Le acque della Libia sono molto pericolose per la tenuta del governo, e non per una questione di migranti.
Tutto inizia con la notizia, infondata, di un intervento della Marina italiana per soccorrere alcuni pescherecci italiani puntati da motovedette libiche. Sul profilo Twitter del ministero della Difesa, Elisabetta Trenta, si legge poco tempo dopo: "Grazie al coraggio e alla professionalità della marina militare si è evitato il peggio".
Peccato, per l’appunto, che non sia accaduto niente di tutto questo. Il tweet viene rimosso, ma la faccenda non si esaurisce. Nascono voci, le più disparate. Soprattutto, spuntano fonti del Viminale che commentano acidule: "Anziché chiedere alla 'sua' Marina Militare, il ministro Elisabetta Trenta si basa sulle agenzie di stampa e poi è costretta a rettificare. Non è informata e non approfondisce: preferisce polemizzare col ministro Matteo Salvini e a criticare servitori dello Stato come il generale Riccò. Il ministro della Difesa faccia il ministro della Difesa. Le Forze Armate italiane meritano molto di più".
Botta e risposta
È quel “preferisce polemizzare con il ministro Salvini”, formula assai inusuale nel dialogo tra le amministrazioni dello Stato, che lascia immaginare che si tratti di un attacco di un ministro ad un altro ministro, più personale che istituzionale. I due, Trenta e Salvini, da tempo fanno scintille.
A questo punto, ineluttabilmente, arriva la replica della amministrazione della Difesa. Stessa modalità (“fonti del ministero”) ed uguale durezza: “Non ci era mai capitato prima di vedere un ministero, l’istituzione, usata a fini elettorali. In questo caso per attaccare il ministro Trenta. Non c’è molto da commentare, basta avere uno spirito democratico per comprendere la gravità dell’episodio. Dispiace che il Viminale, il cui titolare è Matteo Salvini, piuttosto che occuparsi della sicurezza del Paese, pensi a un tweet. Dispiace per l’Italia”.
Così lo scontro è istituzionalizzato, il divario allargato e il governo indebolito, anche perché i 5 Stelle non ci mettono un attimo a correre in soccorso della loro ministra.
Uno per tutti, Luigi Di Maio. "Capisco la difficoltà della Lega ma non serve che attacchi il ministro della Difesa Trenta per provare a coprire il caso Siri, per coprire il caso Siri basta farlo dimettere", dice.

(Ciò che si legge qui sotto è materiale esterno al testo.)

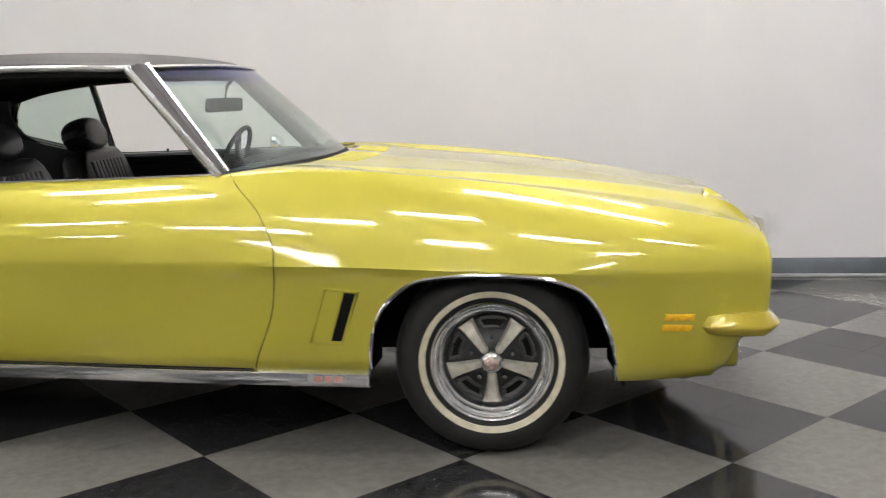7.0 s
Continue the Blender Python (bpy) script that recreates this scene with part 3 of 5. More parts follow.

Aggiunge, il vicepremier: "In un paese normale uno indagato per corruzione si mette in panchina e aspetta che finisca l'inchiesta anche perché si scopre che ha aiutato un imprenditore. Quello che mi fa incazzare di queste cose è che il 99,9% degli imprenditori un politico santo in paradiso non ce l'hanno per farsi una propria legge. Il fatto è grave non per l'inchiesta ma perché c'è sempre qualcuno che si sente santo in paradiso per favorire un 'prenditore'".
Al netto del linguaggio, addio giornata della distensione sul caso del sottosegretario Siri, cin tutto che Conte aveva esordito in mattinata promettendo che in Consiglio dei Ministri non sarebbe stato usato il pallottoliere per deciderne il futuro.
Le notizie che danno il Governo a un passo dalla crisi per la vicenda che vede coinvolto il sottosegretario Armando Siri sono "tutte false", poteva dire Giuseppe Conte ad un certo punto della giornata, ed il leader della Lega, Matteo Salvini, era lì ad esprimere fiducia nel premier. "I giornali sono peggio di Topolino. Non c'è nessuna crisi di governo. Il governo va avanti, se ne facciano una ragione tutti quanti. A me interessa lavorare e finora abbiamo fatto fatti”.
Poi è arrivato un tweet, e tutto è cambiato.